Extending the volunteering programmes and creating a ‘welcome to groups’ package for Bath City Farm

Charity: Bath City Farm

Project: Extending the volunteering programmes and creating a ‘welcome to groups’ package

Grants: £6,000 per year for three years

Key achievements:

  • 10 projects designed to help adults and children facing adversity delivered in 2018-19
  • 109 people with a mental health diagnosis attending our Grow it Programme to support their recovery.
  • 42,000 visitors to the farm in 2018-19

With support from the Medlock Charitable Trust and others, Bath City Farm has continued to grow its diverse volunteering programmes and visitor packages.

In 2018-19 Bath City Farm welcomed 42,000 visitors who came to connect with nature, food and farming as well as using the site for recreation, therapeutic workshops, community events and educational visits.

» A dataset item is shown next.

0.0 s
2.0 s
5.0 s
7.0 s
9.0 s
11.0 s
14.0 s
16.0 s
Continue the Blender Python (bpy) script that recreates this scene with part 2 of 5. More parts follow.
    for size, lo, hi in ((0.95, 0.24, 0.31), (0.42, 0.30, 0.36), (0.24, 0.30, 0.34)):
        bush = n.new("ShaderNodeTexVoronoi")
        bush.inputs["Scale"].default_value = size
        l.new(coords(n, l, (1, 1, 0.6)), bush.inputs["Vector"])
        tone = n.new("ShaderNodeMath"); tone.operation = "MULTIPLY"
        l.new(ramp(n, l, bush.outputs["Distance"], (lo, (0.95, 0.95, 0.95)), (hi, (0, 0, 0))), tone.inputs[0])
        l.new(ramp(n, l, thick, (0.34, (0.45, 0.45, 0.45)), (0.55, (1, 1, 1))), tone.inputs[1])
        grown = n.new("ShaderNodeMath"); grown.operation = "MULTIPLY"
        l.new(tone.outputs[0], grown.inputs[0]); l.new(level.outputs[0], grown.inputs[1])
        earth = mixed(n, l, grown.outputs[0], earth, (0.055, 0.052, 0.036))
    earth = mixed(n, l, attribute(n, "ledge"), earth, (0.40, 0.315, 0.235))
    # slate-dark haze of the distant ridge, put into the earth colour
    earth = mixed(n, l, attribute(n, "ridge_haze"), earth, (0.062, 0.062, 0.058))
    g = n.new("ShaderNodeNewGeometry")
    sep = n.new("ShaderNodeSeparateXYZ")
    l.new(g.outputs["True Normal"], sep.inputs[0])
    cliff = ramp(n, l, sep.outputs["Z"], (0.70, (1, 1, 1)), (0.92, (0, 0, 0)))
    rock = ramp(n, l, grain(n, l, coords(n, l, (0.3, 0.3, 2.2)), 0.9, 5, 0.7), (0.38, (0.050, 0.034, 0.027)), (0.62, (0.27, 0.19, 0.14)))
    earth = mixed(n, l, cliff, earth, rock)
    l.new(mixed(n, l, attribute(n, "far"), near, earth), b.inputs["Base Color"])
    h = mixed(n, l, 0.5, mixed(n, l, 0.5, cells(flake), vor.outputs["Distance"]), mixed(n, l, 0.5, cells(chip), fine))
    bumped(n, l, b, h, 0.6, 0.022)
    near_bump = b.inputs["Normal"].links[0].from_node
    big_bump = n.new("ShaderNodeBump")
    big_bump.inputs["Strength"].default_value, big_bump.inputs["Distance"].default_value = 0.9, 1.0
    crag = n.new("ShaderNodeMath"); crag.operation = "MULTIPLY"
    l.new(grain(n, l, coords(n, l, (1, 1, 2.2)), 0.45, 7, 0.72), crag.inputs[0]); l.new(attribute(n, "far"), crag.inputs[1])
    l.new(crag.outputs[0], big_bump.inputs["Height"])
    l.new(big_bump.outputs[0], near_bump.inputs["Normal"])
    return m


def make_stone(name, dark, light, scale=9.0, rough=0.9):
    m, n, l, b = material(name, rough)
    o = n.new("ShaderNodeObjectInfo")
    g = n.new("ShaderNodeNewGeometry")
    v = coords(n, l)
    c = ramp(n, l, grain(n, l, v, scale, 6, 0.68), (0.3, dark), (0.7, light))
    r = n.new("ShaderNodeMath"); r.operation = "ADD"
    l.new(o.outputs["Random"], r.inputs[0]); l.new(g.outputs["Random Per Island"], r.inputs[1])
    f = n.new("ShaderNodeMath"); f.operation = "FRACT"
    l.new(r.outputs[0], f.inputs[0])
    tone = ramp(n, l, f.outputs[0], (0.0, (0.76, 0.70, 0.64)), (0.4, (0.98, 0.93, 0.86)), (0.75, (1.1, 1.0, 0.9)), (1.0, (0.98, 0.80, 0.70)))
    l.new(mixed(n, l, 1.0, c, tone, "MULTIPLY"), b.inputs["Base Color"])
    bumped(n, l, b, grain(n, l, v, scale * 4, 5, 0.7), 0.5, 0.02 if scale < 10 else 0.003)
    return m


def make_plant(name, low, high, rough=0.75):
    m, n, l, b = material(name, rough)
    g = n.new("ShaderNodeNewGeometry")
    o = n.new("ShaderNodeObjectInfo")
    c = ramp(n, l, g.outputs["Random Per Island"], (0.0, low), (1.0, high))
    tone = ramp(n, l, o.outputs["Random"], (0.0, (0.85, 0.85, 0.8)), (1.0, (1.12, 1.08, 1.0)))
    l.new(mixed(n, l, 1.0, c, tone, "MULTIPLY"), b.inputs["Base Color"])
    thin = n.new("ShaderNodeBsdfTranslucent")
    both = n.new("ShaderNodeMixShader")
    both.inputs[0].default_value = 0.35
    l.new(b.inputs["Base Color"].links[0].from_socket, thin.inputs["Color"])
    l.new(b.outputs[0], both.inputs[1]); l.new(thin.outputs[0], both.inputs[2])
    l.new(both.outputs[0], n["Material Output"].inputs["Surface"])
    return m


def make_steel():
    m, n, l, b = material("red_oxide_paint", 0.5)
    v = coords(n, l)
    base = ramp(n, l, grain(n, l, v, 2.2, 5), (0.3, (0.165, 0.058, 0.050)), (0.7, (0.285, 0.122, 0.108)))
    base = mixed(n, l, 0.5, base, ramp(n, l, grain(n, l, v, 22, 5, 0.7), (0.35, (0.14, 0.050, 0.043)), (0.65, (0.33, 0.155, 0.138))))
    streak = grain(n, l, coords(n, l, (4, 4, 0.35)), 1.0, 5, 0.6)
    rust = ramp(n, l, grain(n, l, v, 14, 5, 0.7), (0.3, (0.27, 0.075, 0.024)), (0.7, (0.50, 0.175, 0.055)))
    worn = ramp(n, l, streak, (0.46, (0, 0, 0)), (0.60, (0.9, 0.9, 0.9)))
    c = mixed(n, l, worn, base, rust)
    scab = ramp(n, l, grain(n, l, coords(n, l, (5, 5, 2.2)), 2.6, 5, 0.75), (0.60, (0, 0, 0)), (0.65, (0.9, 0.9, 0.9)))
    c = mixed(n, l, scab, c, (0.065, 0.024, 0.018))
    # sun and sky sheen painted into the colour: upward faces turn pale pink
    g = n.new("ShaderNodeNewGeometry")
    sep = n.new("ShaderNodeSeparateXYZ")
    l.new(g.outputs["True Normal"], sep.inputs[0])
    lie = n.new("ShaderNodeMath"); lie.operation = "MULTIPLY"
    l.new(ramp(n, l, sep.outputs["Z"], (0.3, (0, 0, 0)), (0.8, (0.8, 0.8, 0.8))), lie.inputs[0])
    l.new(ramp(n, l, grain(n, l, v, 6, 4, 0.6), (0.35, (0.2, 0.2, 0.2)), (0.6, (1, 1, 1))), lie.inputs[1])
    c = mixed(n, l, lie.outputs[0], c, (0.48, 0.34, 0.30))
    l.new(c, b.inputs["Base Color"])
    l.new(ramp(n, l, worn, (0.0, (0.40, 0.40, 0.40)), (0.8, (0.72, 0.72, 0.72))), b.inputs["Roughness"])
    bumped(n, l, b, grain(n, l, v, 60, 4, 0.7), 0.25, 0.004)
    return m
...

The farm occupies a lovely 37-acre plot sitting on the hill between Twerton and Whiteway with amazing views over Bath. Since its founding by a group of passionate volunteers in 1990, it has grown to boast 100 animals, 12 staff members and more than 50 volunteers. As a charity, the farm is heavily reliant on private funders and donors to run its many community projects and services.

Its dedicated team of staff and volunteers delivered 10 projects in 2018-19 designed to help people combat mental ill-health, drug dependency, social isolation and unemployment.

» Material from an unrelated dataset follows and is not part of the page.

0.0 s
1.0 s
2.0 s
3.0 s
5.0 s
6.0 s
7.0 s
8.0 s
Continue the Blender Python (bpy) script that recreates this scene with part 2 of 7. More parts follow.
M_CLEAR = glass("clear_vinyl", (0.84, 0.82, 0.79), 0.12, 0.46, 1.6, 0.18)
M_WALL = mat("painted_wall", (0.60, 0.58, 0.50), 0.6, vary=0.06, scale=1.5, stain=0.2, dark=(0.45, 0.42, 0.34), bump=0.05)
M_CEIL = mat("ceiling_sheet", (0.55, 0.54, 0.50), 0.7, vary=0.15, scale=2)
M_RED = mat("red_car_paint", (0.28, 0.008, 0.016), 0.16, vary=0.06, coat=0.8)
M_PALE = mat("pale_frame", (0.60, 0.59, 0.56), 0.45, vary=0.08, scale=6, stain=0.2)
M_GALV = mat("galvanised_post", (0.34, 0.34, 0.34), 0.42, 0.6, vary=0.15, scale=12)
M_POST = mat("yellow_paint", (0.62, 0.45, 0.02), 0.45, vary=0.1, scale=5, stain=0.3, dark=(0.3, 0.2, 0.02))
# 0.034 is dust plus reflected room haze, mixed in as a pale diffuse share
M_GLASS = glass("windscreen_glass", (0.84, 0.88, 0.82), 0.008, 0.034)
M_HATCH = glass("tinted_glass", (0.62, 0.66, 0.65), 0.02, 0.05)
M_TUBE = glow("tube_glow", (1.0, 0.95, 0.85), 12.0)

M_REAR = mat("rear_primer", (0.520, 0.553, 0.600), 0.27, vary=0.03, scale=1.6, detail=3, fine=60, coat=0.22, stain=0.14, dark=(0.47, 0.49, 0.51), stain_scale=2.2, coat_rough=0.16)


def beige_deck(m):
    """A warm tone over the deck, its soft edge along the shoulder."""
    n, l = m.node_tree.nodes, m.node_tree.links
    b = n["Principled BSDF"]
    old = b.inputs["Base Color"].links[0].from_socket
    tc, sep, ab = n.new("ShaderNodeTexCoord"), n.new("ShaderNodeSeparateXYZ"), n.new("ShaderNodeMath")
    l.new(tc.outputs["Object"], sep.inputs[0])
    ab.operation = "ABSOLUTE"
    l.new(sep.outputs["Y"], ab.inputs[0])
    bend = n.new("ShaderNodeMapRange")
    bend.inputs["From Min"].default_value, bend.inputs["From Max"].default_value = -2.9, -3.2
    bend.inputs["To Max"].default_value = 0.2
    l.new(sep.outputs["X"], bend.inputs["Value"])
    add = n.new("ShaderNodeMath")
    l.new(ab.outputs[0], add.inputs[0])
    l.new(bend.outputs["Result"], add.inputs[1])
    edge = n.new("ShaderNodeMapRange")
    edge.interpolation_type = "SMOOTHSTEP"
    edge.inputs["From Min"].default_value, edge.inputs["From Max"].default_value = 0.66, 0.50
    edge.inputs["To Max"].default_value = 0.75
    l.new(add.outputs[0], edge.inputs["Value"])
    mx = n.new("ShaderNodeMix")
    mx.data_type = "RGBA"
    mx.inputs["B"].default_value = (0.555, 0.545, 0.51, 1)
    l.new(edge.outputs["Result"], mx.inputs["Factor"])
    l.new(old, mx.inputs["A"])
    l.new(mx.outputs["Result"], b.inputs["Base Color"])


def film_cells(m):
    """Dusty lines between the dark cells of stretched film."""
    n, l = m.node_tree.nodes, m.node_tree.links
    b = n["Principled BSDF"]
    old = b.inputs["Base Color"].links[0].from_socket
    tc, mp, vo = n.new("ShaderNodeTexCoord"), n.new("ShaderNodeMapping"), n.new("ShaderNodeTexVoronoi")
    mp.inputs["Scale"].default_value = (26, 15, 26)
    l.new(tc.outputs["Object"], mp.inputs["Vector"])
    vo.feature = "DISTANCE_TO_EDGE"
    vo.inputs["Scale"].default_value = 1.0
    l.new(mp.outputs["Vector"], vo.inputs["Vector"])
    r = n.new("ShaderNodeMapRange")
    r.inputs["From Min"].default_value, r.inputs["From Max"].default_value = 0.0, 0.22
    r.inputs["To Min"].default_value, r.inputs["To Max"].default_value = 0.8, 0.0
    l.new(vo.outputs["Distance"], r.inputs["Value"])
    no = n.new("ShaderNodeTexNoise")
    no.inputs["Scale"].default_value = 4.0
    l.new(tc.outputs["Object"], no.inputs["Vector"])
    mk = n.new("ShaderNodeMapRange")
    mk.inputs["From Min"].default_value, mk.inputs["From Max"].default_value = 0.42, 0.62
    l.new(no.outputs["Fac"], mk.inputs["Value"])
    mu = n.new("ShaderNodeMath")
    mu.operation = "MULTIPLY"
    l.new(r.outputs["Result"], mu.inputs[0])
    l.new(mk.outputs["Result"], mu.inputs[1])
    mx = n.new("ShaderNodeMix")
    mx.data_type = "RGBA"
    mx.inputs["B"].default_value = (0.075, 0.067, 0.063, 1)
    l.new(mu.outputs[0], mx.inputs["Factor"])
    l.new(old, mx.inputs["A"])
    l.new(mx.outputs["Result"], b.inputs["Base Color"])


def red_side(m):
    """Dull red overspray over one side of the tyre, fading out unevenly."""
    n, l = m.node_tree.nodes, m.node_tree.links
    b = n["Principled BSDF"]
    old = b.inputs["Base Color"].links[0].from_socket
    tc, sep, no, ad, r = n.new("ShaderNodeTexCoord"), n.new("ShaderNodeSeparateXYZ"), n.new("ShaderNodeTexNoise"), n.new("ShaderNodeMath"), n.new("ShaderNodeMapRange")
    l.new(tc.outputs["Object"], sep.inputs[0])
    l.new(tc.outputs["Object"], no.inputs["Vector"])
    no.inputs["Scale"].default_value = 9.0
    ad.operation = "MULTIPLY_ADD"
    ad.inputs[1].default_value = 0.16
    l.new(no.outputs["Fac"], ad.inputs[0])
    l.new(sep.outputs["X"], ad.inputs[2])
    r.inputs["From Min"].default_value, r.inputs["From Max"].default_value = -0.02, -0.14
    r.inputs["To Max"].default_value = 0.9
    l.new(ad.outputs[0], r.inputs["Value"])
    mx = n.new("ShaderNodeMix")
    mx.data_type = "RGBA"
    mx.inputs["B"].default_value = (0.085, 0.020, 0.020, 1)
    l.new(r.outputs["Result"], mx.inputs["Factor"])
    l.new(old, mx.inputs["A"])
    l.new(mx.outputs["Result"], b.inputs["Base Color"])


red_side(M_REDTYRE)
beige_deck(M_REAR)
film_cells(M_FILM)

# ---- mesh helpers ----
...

Each project was delivered as part of the farm’s two key programmes:

Roots to Health – supporting adults with complex health and social needs.

Branching Out – working to improve the lives of children and young people facing adversity.

Through the 10 projects rolled out under these two banners

  • 109 people with a mental health diagnosis attended the Grow it Programme to support their recovery.
  • 102 older people attended the Feathered Friends programme to address social isolation and loneliness.
  • 55 people who have a learning disability attended one of the two work and personal development projects.
  • 36 vulnerable young people aged five to 16-years-old attended one of the three environmental youth projects.
  • 64 people attended the Families at the Farm programme for families facing adversity through domestic abuse.
  • 86 people attended the general volunteering programme to help look after the animals, gardens and wilder spaces on the farm for the benefit of everyone.